If cancellations are limited to Lion Air and Ethiopian Airlines — the two carriers involved in the crashes — and Garuda Indonesia, which has announced plans to do so, they account for only about 300 orders. Boeing has about 4,600 unfilled Max orders, making up the bulk of a huge backlog that the company values at $490 billion.

Then there is the potential cost of lawsuits stemming from October's crash of a Lion Air Max 8 in Indonesia and the March 10 crash of an Ethiopian Airlines Max 8 near Addis Ababa. In all, 346 people died.

Already one law firm alone has filed seven lawsuits against Boeing in federal district court in Chicago; six were filed on behalf of families of passengers on the Lion Air jet and one by the family of an Ethiopian Airlines passenger.

The lawsuits claim that the flight-control system on the plane was defective and that Boeing failed to warn airlines about it or train pilots how to respond if it caused the plane's nose to sink. The automated MCAS system was not on previous 737s.

The tragedy-filled introduction of the Max is reminiscent of troubled early histories of other planes. In 1979, for instance, the FAA grounded the McDonnell Douglas DC-10 following accidents involving a poorly designed cargo door that could spring open during flight and a crash in Chicago — still the deadliest aviation accident in U.S. history with 273 lives lost — that ultimately was blamed on poor maintenance practices by American Airlines.

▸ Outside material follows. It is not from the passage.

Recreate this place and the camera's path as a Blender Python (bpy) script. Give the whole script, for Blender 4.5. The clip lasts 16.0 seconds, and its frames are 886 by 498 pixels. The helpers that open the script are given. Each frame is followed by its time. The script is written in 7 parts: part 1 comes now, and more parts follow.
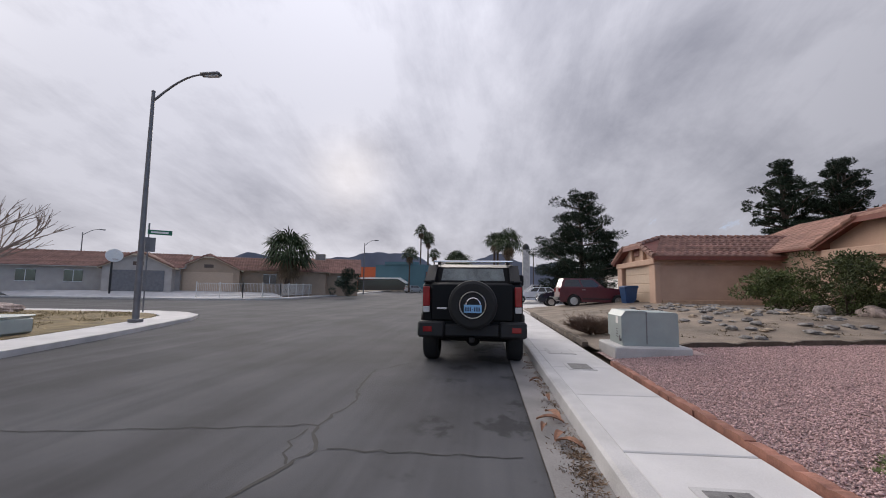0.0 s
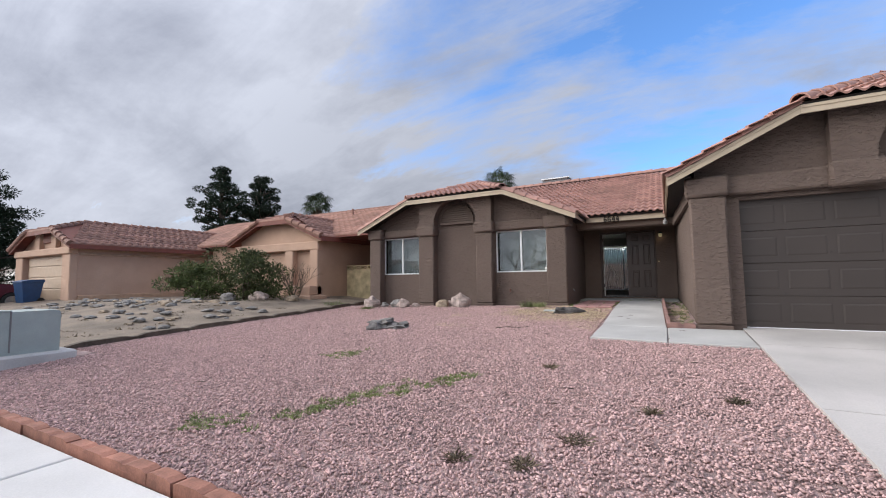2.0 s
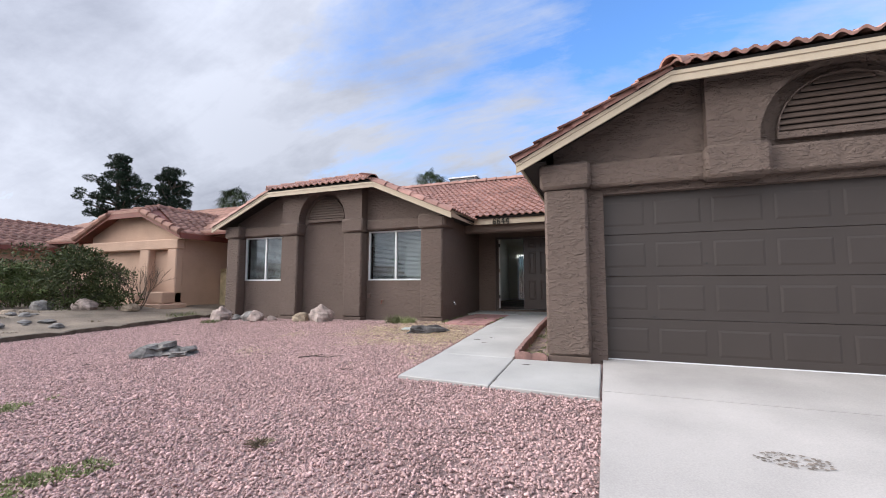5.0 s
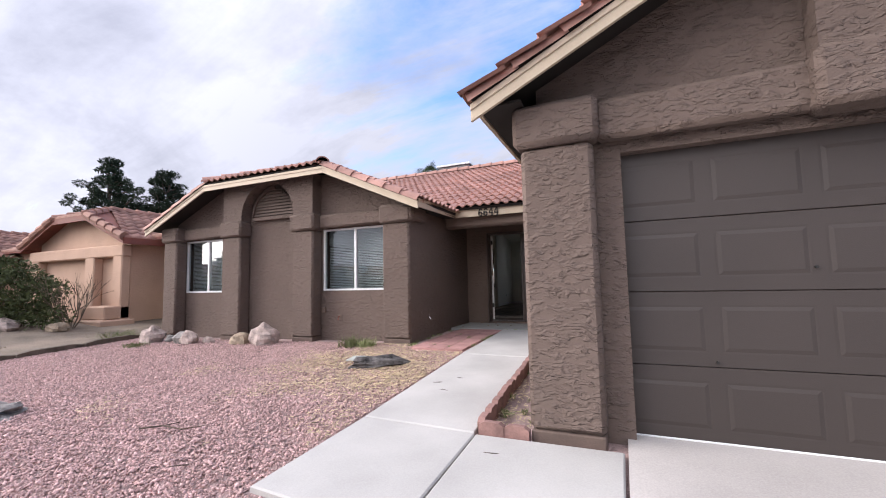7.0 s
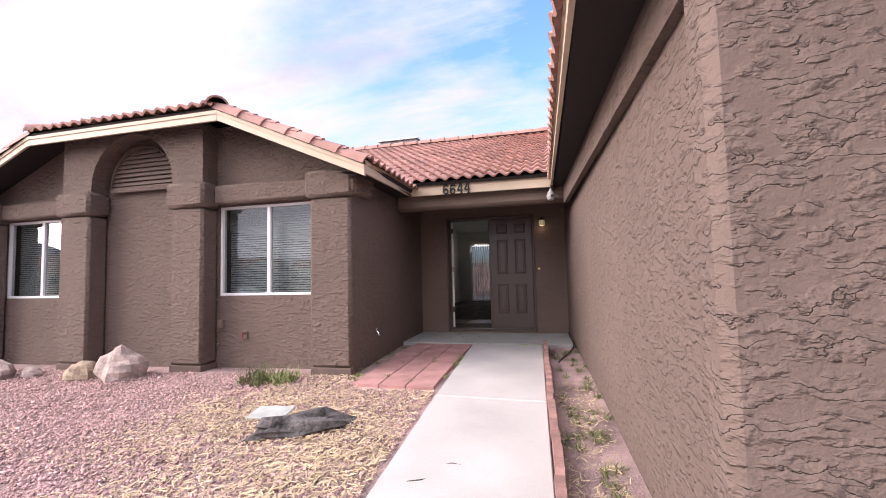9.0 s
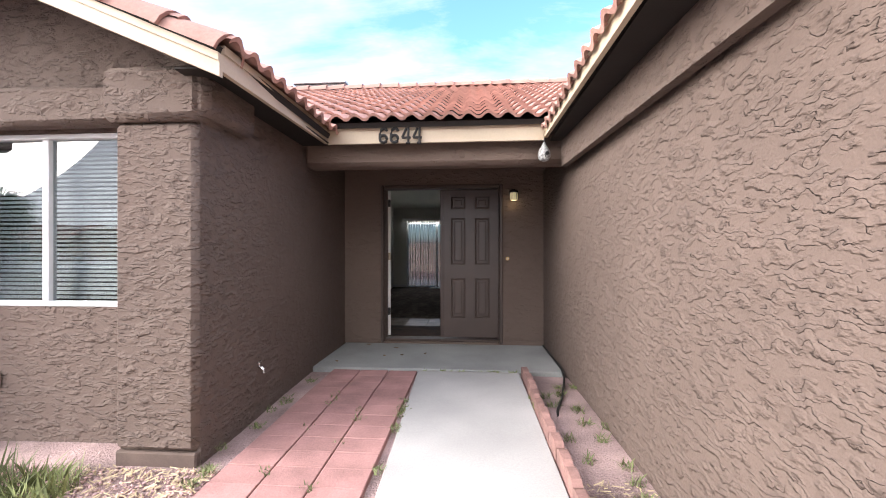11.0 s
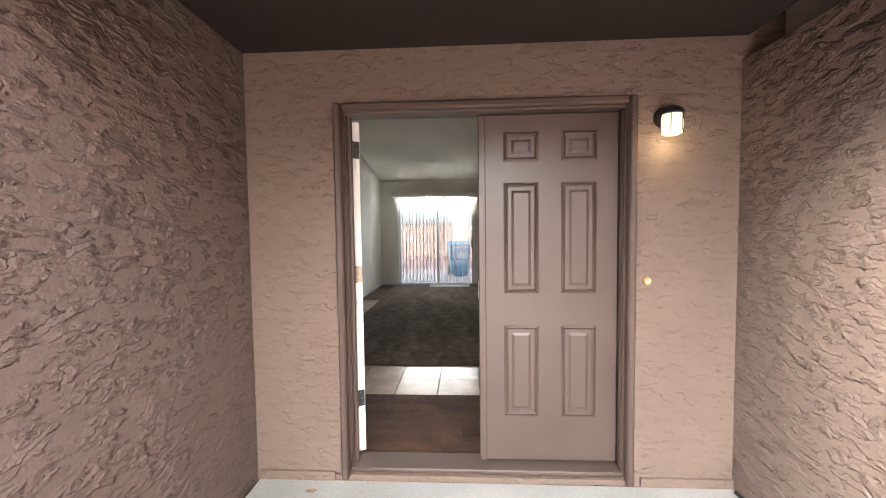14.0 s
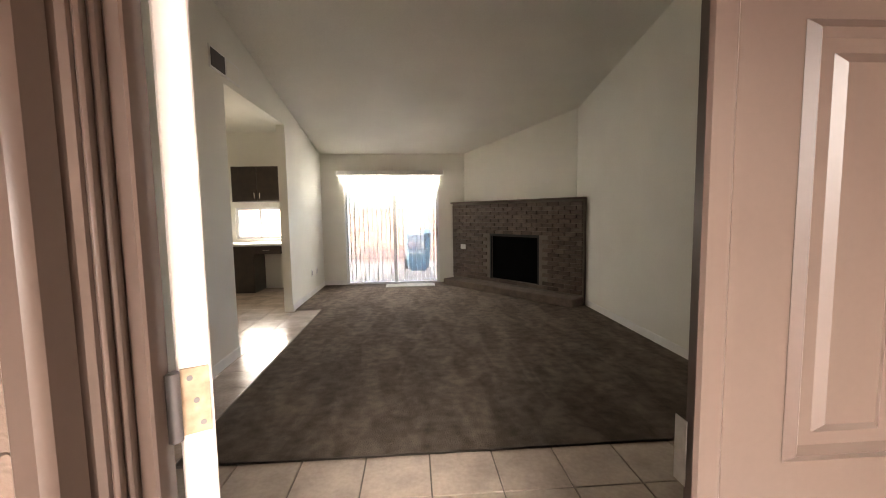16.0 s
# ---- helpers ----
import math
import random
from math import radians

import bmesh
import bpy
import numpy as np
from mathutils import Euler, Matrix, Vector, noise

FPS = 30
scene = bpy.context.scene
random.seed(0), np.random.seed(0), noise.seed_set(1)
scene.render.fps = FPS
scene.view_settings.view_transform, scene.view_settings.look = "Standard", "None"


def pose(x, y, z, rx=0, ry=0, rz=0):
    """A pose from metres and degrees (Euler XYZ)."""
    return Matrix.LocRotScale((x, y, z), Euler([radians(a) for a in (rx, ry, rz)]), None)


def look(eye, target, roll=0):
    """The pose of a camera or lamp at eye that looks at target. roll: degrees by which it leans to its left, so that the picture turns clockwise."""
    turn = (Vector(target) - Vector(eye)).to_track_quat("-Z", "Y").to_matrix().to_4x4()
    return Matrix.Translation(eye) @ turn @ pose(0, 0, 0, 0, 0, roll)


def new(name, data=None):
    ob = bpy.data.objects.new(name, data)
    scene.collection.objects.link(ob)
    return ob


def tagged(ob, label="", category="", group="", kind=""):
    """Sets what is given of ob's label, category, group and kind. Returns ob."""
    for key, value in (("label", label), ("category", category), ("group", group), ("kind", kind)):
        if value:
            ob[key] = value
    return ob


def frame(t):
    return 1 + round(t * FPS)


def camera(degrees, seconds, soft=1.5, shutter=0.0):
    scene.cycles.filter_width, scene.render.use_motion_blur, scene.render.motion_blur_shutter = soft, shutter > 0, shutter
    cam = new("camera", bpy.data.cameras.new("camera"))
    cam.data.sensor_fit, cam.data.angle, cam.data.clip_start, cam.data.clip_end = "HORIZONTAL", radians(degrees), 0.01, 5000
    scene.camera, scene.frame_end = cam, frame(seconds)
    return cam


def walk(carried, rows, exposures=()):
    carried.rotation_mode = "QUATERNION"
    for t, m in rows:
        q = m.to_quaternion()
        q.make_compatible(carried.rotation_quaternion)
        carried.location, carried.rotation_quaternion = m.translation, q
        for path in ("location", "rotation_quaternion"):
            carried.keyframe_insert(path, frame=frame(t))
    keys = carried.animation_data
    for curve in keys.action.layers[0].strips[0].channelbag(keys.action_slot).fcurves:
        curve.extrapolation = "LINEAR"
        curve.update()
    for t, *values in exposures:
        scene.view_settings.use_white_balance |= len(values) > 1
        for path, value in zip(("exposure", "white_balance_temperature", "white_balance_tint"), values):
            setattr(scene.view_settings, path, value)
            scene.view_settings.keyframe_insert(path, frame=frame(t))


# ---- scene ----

After changes approved by safety regulators, the three-engine DC-10 returned to the skies and sold several hundred more copies before production was stopped. The plane couldn't compete with more efficient twin-engine models.

Boeing's 787 "Dreamliner" was grounded by overheating batteries in 2013, but after Boeing fixed the problem it became a favorite among airlines and passengers. The same course could play out for the Max, which entered service just two years ago — as long as there are no fresh accidents to stir passengers' fears.

"The public has an amazingly short memory," said Robert Mann, a former American Airlines and TWA executive. "Most of them don't even realize the kind of airplane they are flying on."